Exercise prompt>
Repeat every record below exactly, leaving out the pictures.

Supplied information>
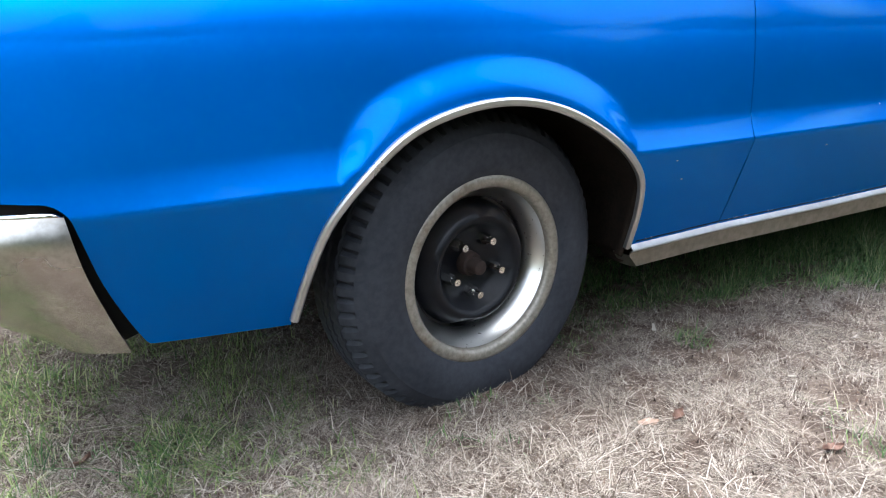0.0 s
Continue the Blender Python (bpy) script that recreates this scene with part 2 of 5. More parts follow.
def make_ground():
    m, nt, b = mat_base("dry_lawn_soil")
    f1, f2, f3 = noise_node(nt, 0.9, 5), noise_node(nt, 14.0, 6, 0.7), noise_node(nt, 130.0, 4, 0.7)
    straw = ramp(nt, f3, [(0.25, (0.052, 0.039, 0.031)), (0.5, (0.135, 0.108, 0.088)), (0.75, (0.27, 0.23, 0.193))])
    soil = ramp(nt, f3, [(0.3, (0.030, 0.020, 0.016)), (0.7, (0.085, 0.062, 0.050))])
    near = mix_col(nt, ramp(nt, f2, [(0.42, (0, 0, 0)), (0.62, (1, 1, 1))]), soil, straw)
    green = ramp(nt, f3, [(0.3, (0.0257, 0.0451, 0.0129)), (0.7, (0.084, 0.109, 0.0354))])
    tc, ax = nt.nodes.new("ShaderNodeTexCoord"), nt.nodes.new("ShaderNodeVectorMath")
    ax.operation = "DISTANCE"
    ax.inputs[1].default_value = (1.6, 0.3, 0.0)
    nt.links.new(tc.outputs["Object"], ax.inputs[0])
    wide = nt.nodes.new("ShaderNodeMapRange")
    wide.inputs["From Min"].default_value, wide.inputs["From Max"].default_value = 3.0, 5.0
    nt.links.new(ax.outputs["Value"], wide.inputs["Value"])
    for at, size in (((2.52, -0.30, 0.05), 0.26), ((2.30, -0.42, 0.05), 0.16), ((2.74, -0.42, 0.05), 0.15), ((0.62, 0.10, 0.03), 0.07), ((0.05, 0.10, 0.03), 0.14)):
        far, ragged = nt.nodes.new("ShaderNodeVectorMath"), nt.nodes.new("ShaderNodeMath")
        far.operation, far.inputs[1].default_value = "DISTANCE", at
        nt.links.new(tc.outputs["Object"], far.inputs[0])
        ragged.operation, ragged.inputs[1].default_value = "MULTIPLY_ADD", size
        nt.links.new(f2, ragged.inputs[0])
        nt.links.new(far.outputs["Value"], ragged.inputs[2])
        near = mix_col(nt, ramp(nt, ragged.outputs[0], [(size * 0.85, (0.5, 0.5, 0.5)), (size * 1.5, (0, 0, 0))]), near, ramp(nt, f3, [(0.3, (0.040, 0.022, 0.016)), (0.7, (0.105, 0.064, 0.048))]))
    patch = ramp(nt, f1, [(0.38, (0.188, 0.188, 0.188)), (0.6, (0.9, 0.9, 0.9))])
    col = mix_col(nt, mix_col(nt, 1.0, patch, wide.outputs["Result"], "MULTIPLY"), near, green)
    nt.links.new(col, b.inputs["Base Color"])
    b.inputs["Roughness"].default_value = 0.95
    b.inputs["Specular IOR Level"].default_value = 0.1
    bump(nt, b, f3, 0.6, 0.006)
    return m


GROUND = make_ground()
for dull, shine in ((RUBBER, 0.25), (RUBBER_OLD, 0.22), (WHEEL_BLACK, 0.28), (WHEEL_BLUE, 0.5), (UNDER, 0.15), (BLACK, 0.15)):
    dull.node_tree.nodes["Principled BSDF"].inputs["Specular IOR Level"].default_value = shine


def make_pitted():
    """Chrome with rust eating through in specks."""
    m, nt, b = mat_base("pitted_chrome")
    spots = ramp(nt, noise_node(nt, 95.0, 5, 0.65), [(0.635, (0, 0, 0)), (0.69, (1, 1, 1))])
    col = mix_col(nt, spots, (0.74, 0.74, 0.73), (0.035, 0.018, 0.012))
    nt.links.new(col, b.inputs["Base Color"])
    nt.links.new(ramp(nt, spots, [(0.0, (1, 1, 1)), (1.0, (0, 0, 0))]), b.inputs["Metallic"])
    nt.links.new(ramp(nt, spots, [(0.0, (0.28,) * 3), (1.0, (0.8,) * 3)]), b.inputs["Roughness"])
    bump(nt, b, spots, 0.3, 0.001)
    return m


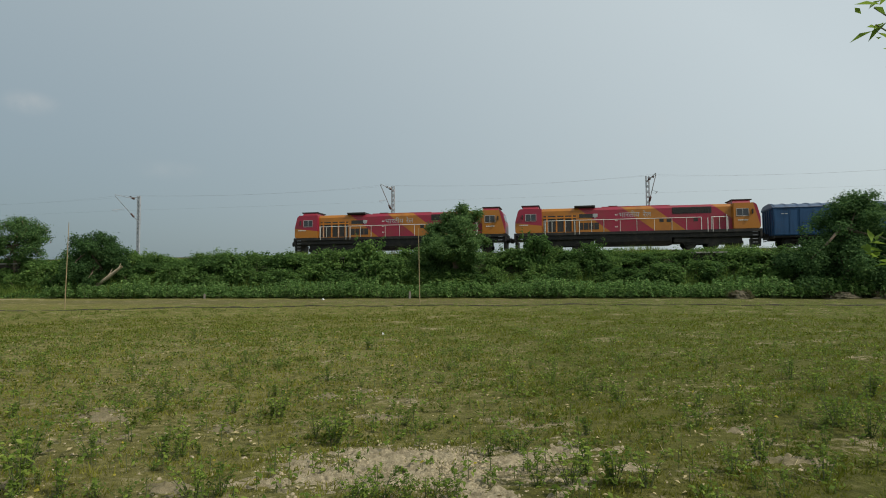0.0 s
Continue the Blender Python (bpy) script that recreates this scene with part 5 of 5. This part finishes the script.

Written answer>
0.0 s
Continue the Blender Python (bpy) script that recreates this scene with part 2 of 5. More parts follow.
def make_ground():
    m, nt, b = mat_base("dry_lawn_soil")
    f1, f2, f3 = noise_node(nt, 0.9, 5), noise_node(nt, 14.0, 6, 0.7), noise_node(nt, 130.0, 4, 0.7)
    straw = ramp(nt, f3, [(0.25, (0.052, 0.039, 0.031)), (0.5, (0.135, 0.108, 0.088)), (0.75, (0.27, 0.23, 0.193))])
    soil = ramp(nt, f3, [(0.3, (0.030, 0.020, 0.016)), (0.7, (0.085, 0.062, 0.050))])
    near = mix_col(nt, ramp(nt, f2, [(0.42, (0, 0, 0)), (0.62, (1, 1, 1))]), soil, straw)
    green = ramp(nt, f3, [(0.3, (0.0257, 0.0451, 0.0129)), (0.7, (0.084, 0.109, 0.0354))])
    tc, ax = nt.nodes.new("ShaderNodeTexCoord"), nt.nodes.new("ShaderNodeVectorMath")
    ax.operation = "DISTANCE"
    ax.inputs[1].default_value = (1.6, 0.3, 0.0)
    nt.links.new(tc.outputs["Object"], ax.inputs[0])
    wide = nt.nodes.new("ShaderNodeMapRange")
    wide.inputs["From Min"].default_value, wide.inputs["From Max"].default_value = 3.0, 5.0
    nt.links.new(ax.outputs["Value"], wide.inputs["Value"])
    for at, size in (((2.52, -0.30, 0.05), 0.26), ((2.30, -0.42, 0.05), 0.16), ((2.74, -0.42, 0.05), 0.15), ((0.62, 0.10, 0.03), 0.07), ((0.05, 0.10, 0.03), 0.14)):
        far, ragged = nt.nodes.new("ShaderNodeVectorMath"), nt.nodes.new("ShaderNodeMath")
        far.operation, far.inputs[1].default_value = "DISTANCE", at
        nt.links.new(tc.outputs["Object"], far.inputs[0])
        ragged.operation, ragged.inputs[1].default_value = "MULTIPLY_ADD", size
        nt.links.new(f2, ragged.inputs[0])
        nt.links.new(far.outputs["Value"], ragged.inputs[2])
        near = mix_col(nt, ramp(nt, ragged.outputs[0], [(size * 0.85, (0.5, 0.5, 0.5)), (size * 1.5, (0, 0, 0))]), near, ramp(nt, f3, [(0.3, (0.040, 0.022, 0.016)), (0.7, (0.105, 0.064, 0.048))]))
    patch = ramp(nt, f1, [(0.38, (0.188, 0.188, 0.188)), (0.6, (0.9, 0.9, 0.9))])
    col = mix_col(nt, mix_col(nt, 1.0, patch, wide.outputs["Result"], "MULTIPLY"), near, green)
    nt.links.new(col, b.inputs["Base Color"])
    b.inputs["Roughness"].default_value = 0.95
    b.inputs["Specular IOR Level"].default_value = 0.1
    bump(nt, b, f3, 0.6, 0.006)
    return m


GROUND = make_ground()
for dull, shine in ((RUBBER, 0.25), (RUBBER_OLD, 0.22), (WHEEL_BLACK, 0.28), (WHEEL_BLUE, 0.5), (UNDER, 0.15), (BLACK, 0.15)):
    dull.node_tree.nodes["Principled BSDF"].inputs["Specular IOR Level"].default_value = shine


def make_pitted():
    """Chrome with rust eating through in specks."""
    m, nt, b = mat_base("pitted_chrome")
    spots = ramp(nt, noise_node(nt, 95.0, 5, 0.65), [(0.635, (0, 0, 0)), (0.69, (1, 1, 1))])
    col = mix_col(nt, spots, (0.74, 0.74, 0.73), (0.035, 0.018, 0.012))
    nt.links.new(col, b.inputs["Base Color"])
    nt.links.new(ramp(nt, spots, [(0.0, (1, 1, 1)), (1.0, (0, 0, 0))]), b.inputs["Metallic"])
    nt.links.new(ramp(nt, spots, [(0.0, (0.28,) * 3), (1.0, (0.8,) * 3)]), b.inputs["Roughness"])
    bump(nt, b, spots, 0.3, 0.001)
    return m


0.0 s
Continue the Blender Python (bpy) script that recreates this scene with part 5 of 5. This part finishes the script.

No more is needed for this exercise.